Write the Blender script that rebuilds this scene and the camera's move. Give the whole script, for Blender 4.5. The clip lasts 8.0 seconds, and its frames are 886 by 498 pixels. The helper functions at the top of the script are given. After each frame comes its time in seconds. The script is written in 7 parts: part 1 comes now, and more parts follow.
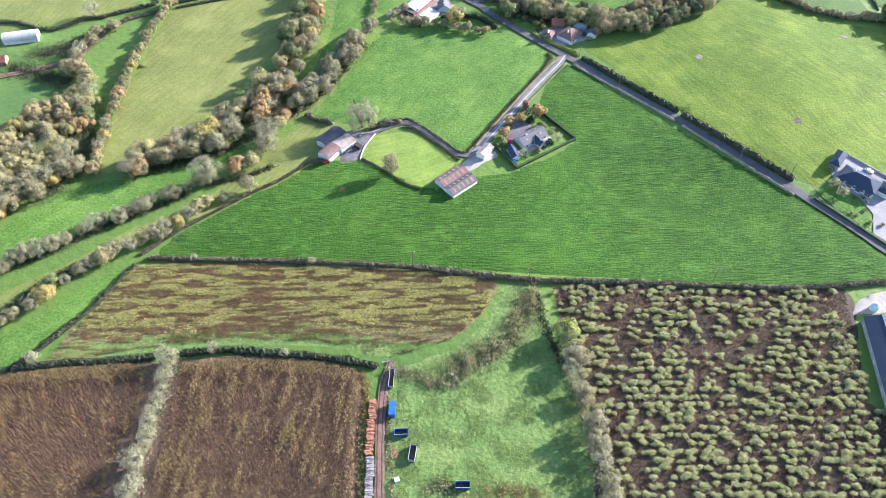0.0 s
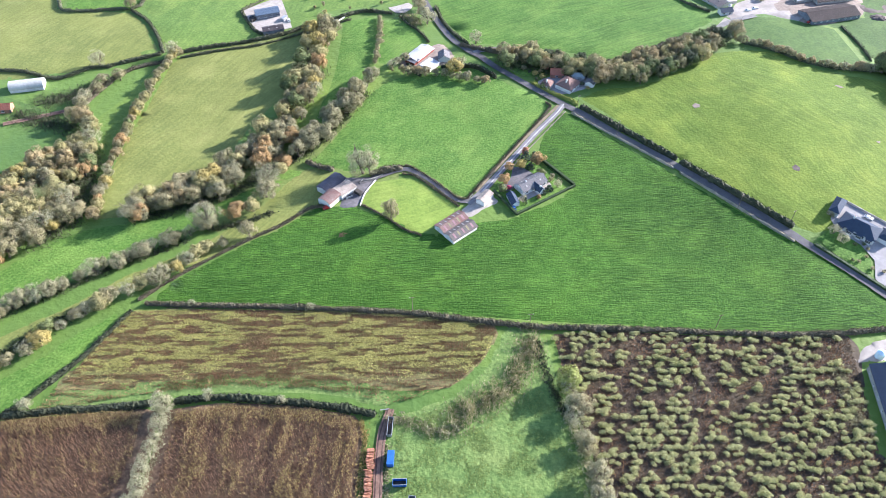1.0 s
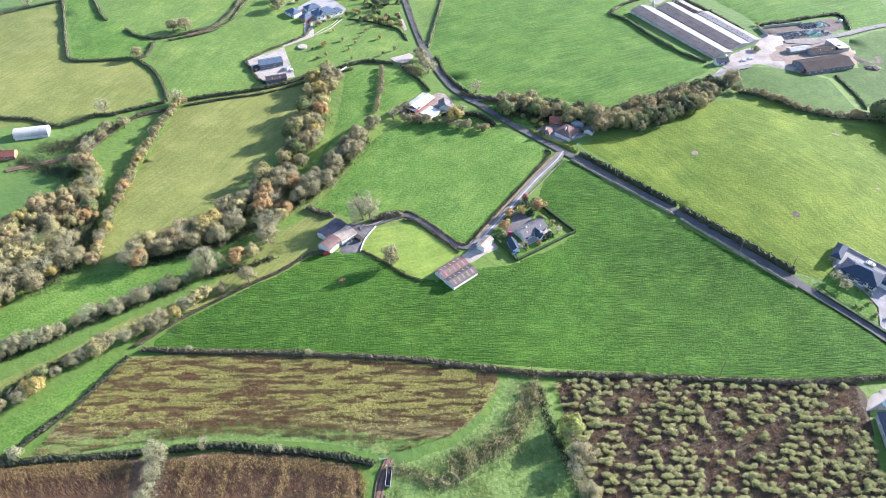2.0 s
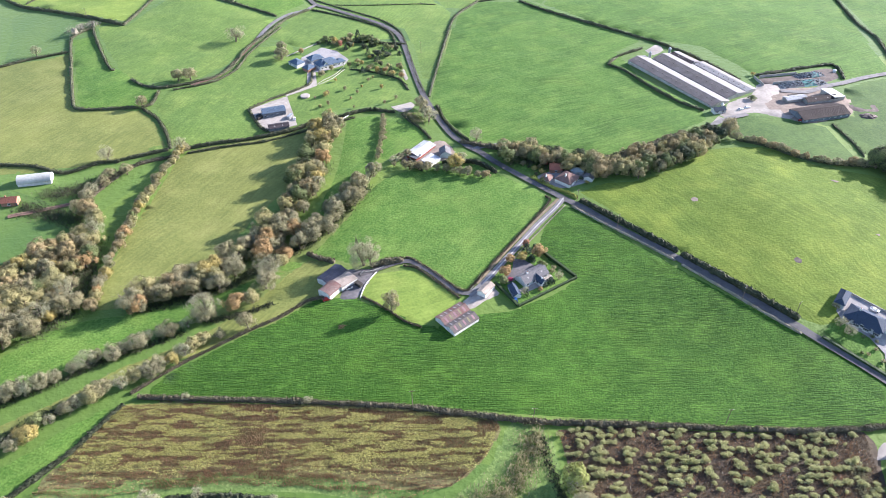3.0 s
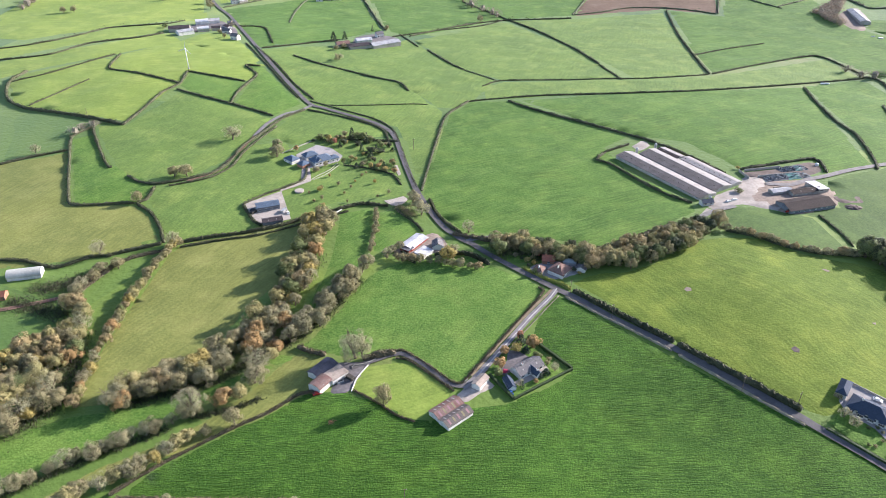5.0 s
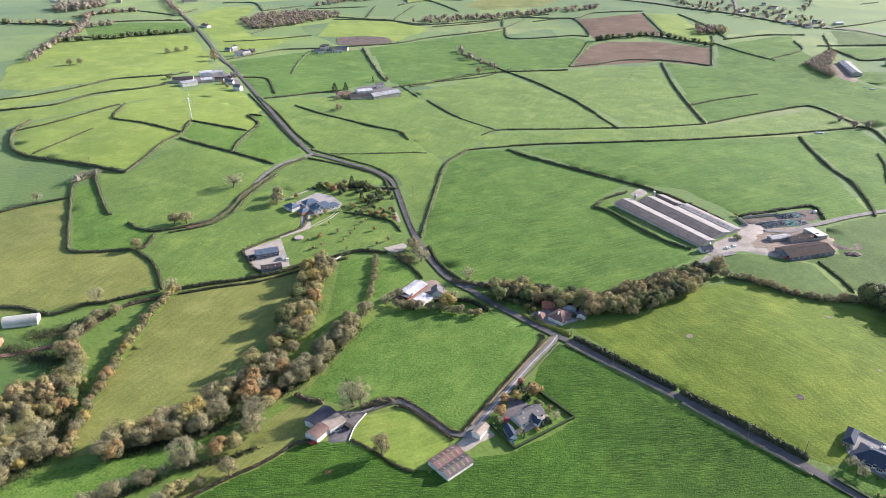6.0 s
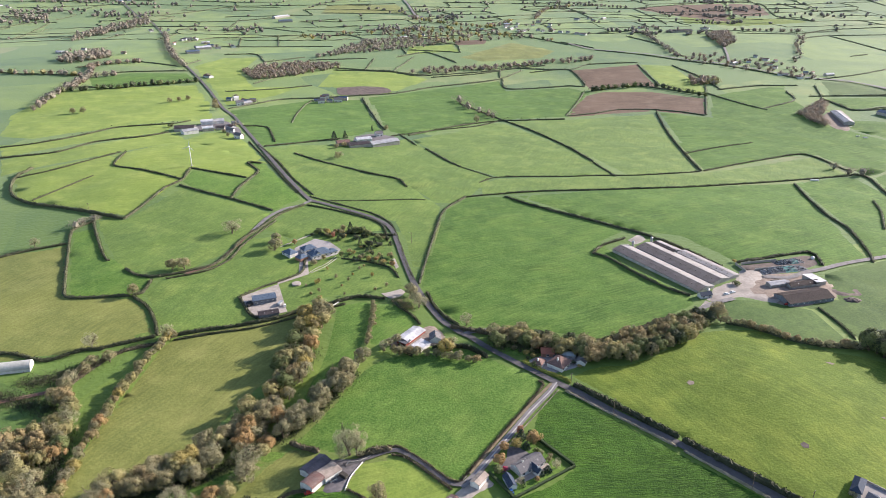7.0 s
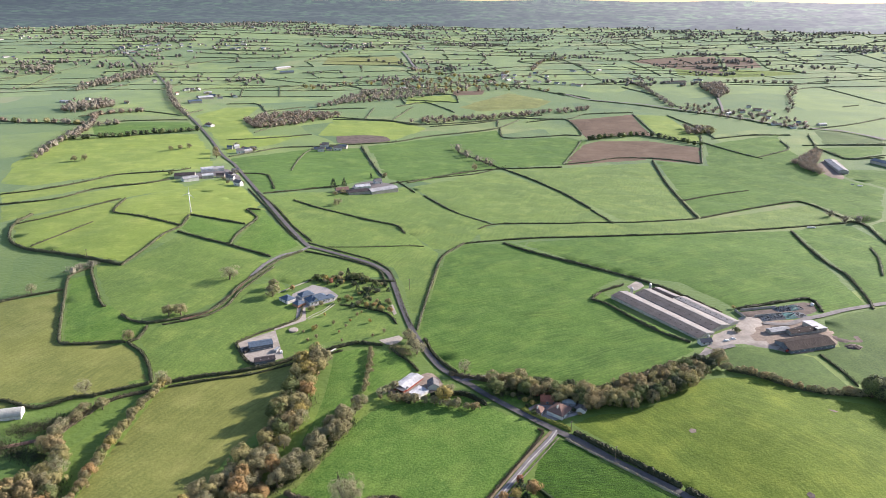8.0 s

####

Task
Repeat the material above in full and exactly, omitting the pictures.

Exercise response
Write the Blender script that rebuilds this scene and the camera's move. Give the whole script, for Blender 4.5. The clip lasts 8.0 seconds, and its frames are 886 by 498 pixels. The helper functions at the top of the script are given. After each frame comes its time in seconds. The script is written in 7 parts: part 1 comes now, and more parts follow.
0.0 s
1.0 s
2.0 s
3.0 s
5.0 s
6.0 s
7.0 s
8.0 s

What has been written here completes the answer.